* GIVEN DATA *
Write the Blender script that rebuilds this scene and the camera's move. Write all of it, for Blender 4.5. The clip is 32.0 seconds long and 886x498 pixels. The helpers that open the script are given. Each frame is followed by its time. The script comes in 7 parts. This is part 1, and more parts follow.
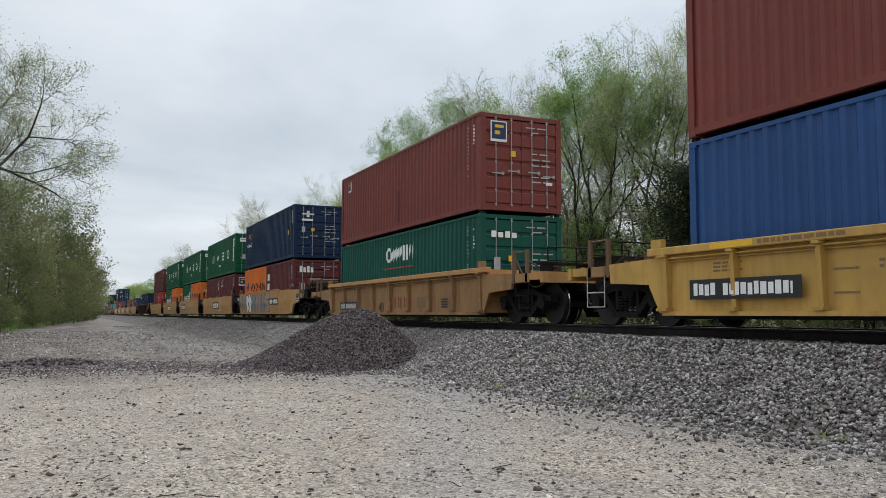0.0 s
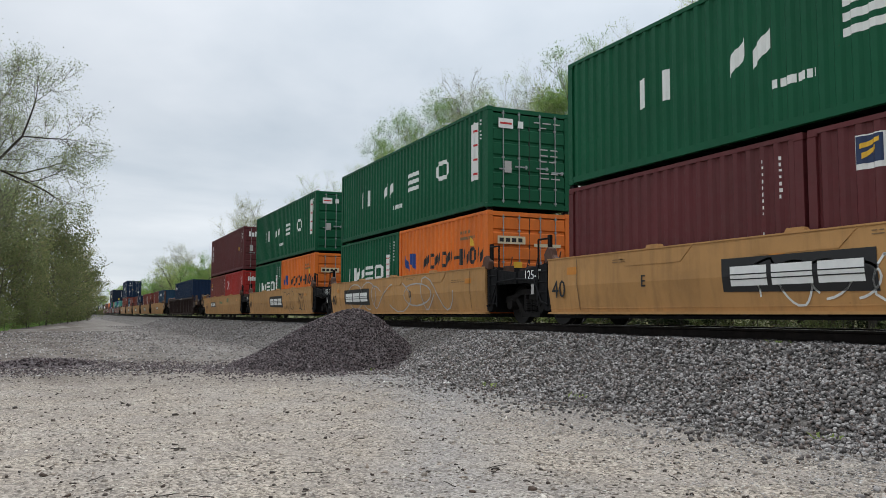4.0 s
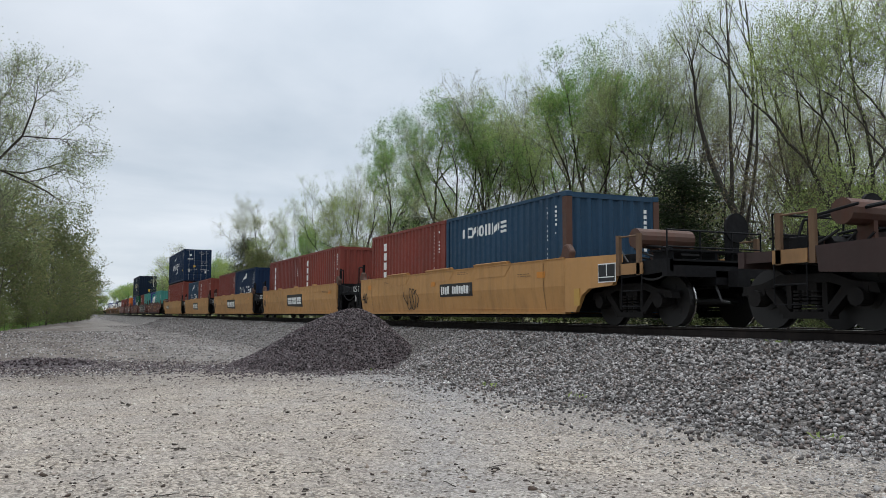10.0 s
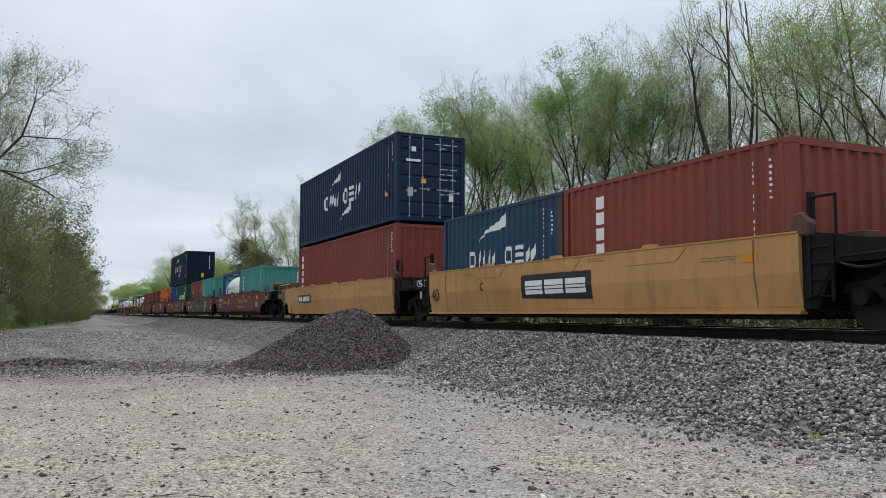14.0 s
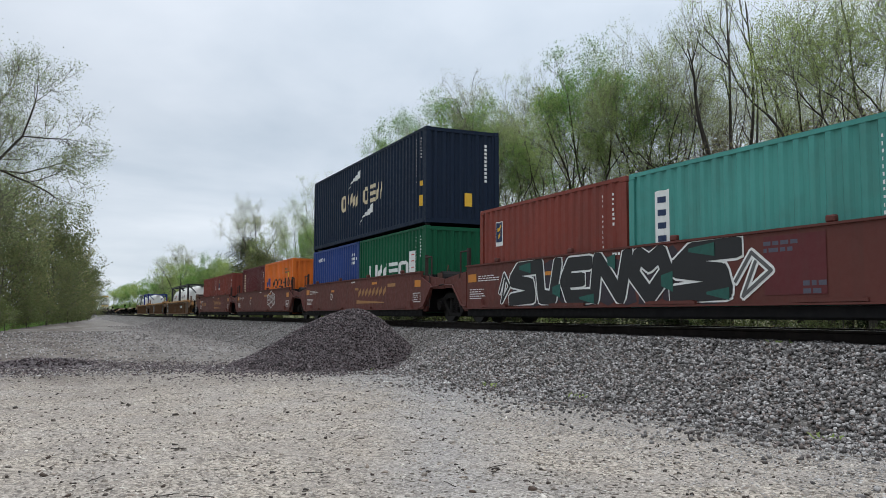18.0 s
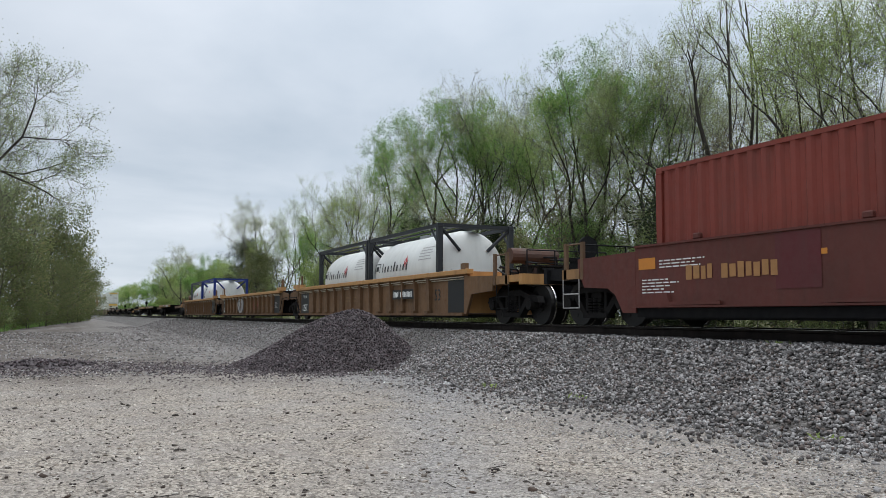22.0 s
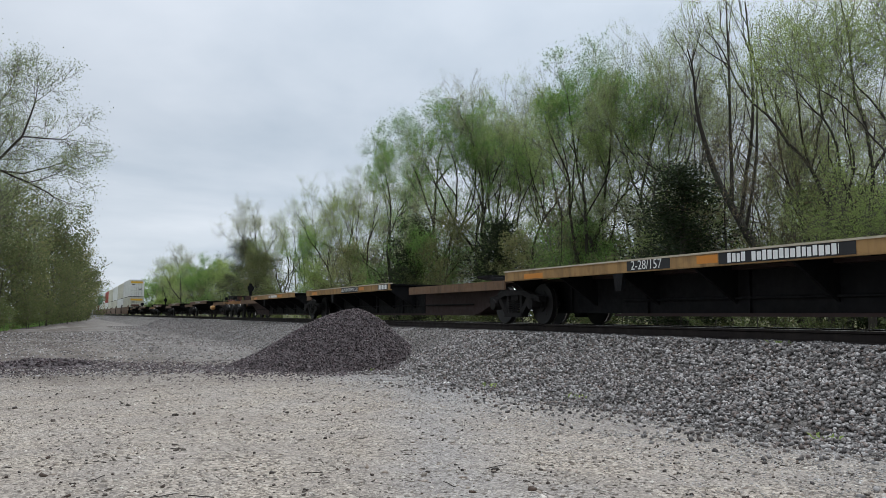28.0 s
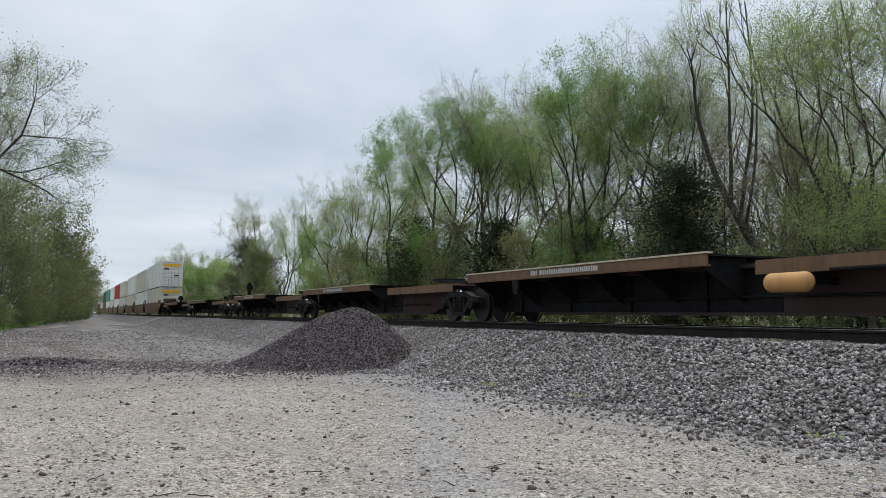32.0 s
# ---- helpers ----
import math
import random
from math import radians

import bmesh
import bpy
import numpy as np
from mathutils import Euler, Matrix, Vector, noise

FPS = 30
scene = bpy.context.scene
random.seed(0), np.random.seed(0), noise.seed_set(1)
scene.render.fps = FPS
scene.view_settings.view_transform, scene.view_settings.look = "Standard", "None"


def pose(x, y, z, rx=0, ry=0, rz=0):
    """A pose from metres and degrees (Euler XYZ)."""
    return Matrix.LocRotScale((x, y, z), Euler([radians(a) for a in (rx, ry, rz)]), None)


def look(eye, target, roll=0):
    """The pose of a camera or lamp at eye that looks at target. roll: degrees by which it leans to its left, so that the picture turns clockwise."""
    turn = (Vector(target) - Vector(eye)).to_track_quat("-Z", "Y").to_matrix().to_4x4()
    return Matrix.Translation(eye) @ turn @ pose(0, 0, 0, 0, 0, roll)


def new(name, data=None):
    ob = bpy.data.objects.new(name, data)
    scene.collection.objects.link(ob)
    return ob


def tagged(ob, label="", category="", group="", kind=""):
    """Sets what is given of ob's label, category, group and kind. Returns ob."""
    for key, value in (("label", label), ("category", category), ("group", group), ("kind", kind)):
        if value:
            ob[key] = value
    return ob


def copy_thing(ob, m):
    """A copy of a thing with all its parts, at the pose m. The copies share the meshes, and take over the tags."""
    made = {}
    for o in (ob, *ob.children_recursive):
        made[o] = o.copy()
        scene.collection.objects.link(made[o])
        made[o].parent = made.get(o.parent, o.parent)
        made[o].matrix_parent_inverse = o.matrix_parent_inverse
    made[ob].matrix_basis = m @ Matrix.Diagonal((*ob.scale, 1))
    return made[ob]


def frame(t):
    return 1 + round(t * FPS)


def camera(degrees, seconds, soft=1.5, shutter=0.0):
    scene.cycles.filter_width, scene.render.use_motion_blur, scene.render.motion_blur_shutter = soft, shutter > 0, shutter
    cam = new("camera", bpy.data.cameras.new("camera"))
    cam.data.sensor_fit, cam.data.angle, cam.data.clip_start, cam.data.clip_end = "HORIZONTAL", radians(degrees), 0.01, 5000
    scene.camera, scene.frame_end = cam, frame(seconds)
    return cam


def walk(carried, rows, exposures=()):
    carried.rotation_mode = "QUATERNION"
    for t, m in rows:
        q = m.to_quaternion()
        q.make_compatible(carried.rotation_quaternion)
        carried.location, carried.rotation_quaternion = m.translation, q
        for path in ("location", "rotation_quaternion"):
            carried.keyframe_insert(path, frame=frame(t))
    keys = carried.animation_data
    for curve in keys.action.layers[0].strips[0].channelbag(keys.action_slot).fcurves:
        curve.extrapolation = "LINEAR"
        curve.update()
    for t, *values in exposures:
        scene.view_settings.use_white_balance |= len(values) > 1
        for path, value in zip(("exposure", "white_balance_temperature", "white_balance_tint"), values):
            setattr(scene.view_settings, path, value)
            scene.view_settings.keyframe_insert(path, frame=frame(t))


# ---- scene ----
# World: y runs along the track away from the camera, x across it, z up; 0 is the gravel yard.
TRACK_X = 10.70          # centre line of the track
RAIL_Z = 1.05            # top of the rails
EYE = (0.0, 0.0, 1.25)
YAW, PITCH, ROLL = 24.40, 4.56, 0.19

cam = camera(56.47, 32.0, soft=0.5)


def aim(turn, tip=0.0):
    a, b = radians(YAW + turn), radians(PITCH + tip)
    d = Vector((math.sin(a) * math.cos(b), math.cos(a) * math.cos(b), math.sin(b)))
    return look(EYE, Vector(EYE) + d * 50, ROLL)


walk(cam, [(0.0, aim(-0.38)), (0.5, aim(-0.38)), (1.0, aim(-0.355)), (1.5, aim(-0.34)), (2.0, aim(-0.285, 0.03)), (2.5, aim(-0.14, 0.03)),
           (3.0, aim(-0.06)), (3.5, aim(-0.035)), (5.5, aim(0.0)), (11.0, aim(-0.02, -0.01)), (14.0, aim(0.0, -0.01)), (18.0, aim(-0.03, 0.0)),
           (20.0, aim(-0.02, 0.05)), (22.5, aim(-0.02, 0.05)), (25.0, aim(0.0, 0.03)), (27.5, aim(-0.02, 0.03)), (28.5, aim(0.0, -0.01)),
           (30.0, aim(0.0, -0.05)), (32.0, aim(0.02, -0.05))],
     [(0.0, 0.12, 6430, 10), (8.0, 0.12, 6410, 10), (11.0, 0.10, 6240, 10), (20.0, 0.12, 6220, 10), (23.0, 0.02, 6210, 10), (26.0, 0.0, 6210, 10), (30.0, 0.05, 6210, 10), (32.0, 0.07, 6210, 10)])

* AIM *
From the listing above, output exactly the run of lines that starts with the line containing "return made[ob]" and ends with the line containing "radians(degrees), 0.01, 5000".

* COMPLETE OUTPUT *
    return made[ob]


def frame(t):
    return 1 + round(t * FPS)


def camera(degrees, seconds, soft=1.5, shutter=0.0):
    scene.cycles.filter_width, scene.render.use_motion_blur, scene.render.motion_blur_shutter = soft, shutter > 0, shutter
    cam = new("camera", bpy.data.cameras.new("camera"))
    cam.data.sensor_fit, cam.data.angle, cam.data.clip_start, cam.data.clip_end = "HORIZONTAL", radians(degrees), 0.01, 5000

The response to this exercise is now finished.